* **Required task**
Write out exactly the lines between the line containing "what is given" and the line containing "scene.view_settings.use_white_balance |= len(values)", including both of those lines, and nothing more.
- - - -
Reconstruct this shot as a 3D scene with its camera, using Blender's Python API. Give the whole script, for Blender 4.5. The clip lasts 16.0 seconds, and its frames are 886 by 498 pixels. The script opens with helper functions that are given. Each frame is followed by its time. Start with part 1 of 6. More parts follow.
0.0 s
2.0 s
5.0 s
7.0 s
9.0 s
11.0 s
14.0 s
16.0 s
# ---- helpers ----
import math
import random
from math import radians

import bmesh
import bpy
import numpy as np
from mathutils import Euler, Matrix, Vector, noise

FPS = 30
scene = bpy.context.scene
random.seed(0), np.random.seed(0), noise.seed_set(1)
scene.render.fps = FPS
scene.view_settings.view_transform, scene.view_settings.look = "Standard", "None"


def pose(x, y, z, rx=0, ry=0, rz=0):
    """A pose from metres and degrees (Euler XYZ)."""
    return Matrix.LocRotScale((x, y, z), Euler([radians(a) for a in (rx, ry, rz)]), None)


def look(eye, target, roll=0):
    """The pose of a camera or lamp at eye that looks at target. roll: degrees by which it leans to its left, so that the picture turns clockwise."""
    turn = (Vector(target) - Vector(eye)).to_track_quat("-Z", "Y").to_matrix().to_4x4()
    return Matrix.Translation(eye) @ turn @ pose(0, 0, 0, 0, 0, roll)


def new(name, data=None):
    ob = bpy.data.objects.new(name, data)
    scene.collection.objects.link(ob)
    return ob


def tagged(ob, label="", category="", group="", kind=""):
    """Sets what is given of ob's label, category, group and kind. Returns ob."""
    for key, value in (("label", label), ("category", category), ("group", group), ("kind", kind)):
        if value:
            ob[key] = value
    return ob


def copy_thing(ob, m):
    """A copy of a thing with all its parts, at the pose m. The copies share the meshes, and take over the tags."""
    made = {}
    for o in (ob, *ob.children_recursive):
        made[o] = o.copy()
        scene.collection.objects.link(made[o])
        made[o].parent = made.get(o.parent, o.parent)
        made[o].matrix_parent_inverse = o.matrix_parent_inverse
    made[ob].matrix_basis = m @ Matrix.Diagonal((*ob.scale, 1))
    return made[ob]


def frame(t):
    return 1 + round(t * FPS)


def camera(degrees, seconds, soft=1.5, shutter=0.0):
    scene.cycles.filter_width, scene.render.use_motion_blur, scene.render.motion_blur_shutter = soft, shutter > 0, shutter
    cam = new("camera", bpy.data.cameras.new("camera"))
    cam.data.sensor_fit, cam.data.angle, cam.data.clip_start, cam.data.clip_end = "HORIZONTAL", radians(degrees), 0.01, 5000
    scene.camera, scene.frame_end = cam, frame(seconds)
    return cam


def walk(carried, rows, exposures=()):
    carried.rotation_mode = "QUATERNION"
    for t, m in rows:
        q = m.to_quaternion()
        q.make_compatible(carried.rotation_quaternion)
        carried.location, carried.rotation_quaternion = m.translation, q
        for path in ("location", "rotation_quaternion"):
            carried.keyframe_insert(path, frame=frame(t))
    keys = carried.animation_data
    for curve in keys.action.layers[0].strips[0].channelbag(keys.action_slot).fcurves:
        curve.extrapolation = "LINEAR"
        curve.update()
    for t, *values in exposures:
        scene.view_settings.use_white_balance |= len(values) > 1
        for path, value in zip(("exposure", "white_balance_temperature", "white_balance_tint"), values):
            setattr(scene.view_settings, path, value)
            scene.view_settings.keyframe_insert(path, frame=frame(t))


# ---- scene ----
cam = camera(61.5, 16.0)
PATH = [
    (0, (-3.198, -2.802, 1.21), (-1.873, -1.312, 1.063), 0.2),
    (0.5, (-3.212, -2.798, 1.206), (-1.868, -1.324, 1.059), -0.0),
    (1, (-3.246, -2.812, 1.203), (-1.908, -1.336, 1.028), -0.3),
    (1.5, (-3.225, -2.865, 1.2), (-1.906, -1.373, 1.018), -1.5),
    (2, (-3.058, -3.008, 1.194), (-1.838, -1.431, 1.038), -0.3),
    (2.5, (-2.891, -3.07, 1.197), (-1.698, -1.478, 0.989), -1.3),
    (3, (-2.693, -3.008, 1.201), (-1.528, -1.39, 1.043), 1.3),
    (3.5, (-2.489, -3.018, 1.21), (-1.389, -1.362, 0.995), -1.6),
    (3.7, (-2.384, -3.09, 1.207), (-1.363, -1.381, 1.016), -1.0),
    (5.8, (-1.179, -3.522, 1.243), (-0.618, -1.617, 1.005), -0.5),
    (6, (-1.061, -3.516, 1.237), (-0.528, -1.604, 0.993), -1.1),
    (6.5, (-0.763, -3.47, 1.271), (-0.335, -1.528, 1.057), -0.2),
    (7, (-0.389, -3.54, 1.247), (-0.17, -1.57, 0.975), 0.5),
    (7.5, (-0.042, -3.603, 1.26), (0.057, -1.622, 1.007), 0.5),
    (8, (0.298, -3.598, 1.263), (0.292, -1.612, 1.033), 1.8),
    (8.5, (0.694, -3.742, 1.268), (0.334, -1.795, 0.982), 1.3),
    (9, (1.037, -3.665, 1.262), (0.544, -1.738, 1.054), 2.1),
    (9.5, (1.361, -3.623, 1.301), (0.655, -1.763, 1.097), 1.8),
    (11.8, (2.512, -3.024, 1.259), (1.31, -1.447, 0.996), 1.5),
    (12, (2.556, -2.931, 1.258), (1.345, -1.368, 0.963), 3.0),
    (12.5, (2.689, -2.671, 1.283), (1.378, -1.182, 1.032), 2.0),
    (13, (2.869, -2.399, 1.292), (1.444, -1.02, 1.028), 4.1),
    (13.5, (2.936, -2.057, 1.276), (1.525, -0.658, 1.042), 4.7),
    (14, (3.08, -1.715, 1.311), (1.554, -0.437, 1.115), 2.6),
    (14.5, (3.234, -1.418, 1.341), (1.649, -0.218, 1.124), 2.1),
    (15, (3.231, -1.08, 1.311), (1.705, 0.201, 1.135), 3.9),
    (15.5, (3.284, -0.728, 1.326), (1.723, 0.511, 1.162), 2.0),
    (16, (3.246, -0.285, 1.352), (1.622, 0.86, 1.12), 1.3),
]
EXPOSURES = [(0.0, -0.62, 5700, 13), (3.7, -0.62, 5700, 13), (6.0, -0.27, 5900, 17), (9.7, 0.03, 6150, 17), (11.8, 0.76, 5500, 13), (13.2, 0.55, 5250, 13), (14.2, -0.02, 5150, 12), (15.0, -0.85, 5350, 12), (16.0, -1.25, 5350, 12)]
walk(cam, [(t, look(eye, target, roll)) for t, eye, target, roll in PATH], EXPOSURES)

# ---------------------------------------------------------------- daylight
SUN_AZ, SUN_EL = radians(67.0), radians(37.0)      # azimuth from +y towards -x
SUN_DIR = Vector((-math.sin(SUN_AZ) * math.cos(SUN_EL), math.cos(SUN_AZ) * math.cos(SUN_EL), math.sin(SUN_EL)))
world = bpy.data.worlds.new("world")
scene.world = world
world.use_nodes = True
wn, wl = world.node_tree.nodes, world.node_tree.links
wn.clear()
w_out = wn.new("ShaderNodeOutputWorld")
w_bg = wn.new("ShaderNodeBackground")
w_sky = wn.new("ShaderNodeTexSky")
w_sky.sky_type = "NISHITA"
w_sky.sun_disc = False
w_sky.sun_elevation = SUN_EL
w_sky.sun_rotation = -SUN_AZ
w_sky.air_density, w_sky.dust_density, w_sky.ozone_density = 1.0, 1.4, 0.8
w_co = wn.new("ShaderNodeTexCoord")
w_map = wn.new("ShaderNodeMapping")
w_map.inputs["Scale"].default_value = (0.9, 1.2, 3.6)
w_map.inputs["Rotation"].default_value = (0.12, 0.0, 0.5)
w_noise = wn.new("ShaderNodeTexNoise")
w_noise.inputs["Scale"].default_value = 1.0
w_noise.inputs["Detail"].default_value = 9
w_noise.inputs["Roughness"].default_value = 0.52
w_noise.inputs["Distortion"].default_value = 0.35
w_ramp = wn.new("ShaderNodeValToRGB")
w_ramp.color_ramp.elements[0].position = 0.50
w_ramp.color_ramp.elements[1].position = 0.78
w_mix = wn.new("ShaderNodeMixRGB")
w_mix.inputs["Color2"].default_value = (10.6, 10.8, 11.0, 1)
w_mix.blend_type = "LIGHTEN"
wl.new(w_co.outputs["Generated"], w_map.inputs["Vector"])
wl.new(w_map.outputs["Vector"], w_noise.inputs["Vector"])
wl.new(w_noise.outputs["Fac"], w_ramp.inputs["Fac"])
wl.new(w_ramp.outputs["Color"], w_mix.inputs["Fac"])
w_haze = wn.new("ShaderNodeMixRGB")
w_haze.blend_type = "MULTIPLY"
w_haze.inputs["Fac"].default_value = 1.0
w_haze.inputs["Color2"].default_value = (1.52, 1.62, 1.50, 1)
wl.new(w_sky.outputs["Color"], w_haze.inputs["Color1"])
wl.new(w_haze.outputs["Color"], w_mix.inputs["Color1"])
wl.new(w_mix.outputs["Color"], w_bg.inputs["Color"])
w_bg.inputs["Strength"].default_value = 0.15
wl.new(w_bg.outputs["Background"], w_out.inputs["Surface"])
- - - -
* **Complete output**
    """Sets what is given of ob's label, category, group and kind. Returns ob."""
    for key, value in (("label", label), ("category", category), ("group", group), ("kind", kind)):
        if value:
            ob[key] = value
    return ob


def copy_thing(ob, m):
    """A copy of a thing with all its parts, at the pose m. The copies share the meshes, and take over the tags."""
    made = {}
    for o in (ob, *ob.children_recursive):
        made[o] = o.copy()
        scene.collection.objects.link(made[o])
        made[o].parent = made.get(o.parent, o.parent)
        made[o].matrix_parent_inverse = o.matrix_parent_inverse
    made[ob].matrix_basis = m @ Matrix.Diagonal((*ob.scale, 1))
    return made[ob]


def frame(t):
    return 1 + round(t * FPS)


def camera(degrees, seconds, soft=1.5, shutter=0.0):
    scene.cycles.filter_width, scene.render.use_motion_blur, scene.render.motion_blur_shutter = soft, shutter > 0, shutter
    cam = new("camera", bpy.data.cameras.new("camera"))
    cam.data.sensor_fit, cam.data.angle, cam.data.clip_start, cam.data.clip_end = "HORIZONTAL", radians(degrees), 0.01, 5000
    scene.camera, scene.frame_end = cam, frame(seconds)
    return cam


def walk(carried, rows, exposures=()):
    carried.rotation_mode = "QUATERNION"
    for t, m in rows:
        q = m.to_quaternion()
        q.make_compatible(carried.rotation_quaternion)
        carried.location, carried.rotation_quaternion = m.translation, q
        for path in ("location", "rotation_quaternion"):
            carried.keyframe_insert(path, frame=frame(t))
    keys = carried.animation_data
    for curve in keys.action.layers[0].strips[0].channelbag(keys.action_slot).fcurves:
        curve.extrapolation = "LINEAR"
        curve.update()
    for t, *values in exposures:
        scene.view_settings.use_white_balance |= len(values) > 1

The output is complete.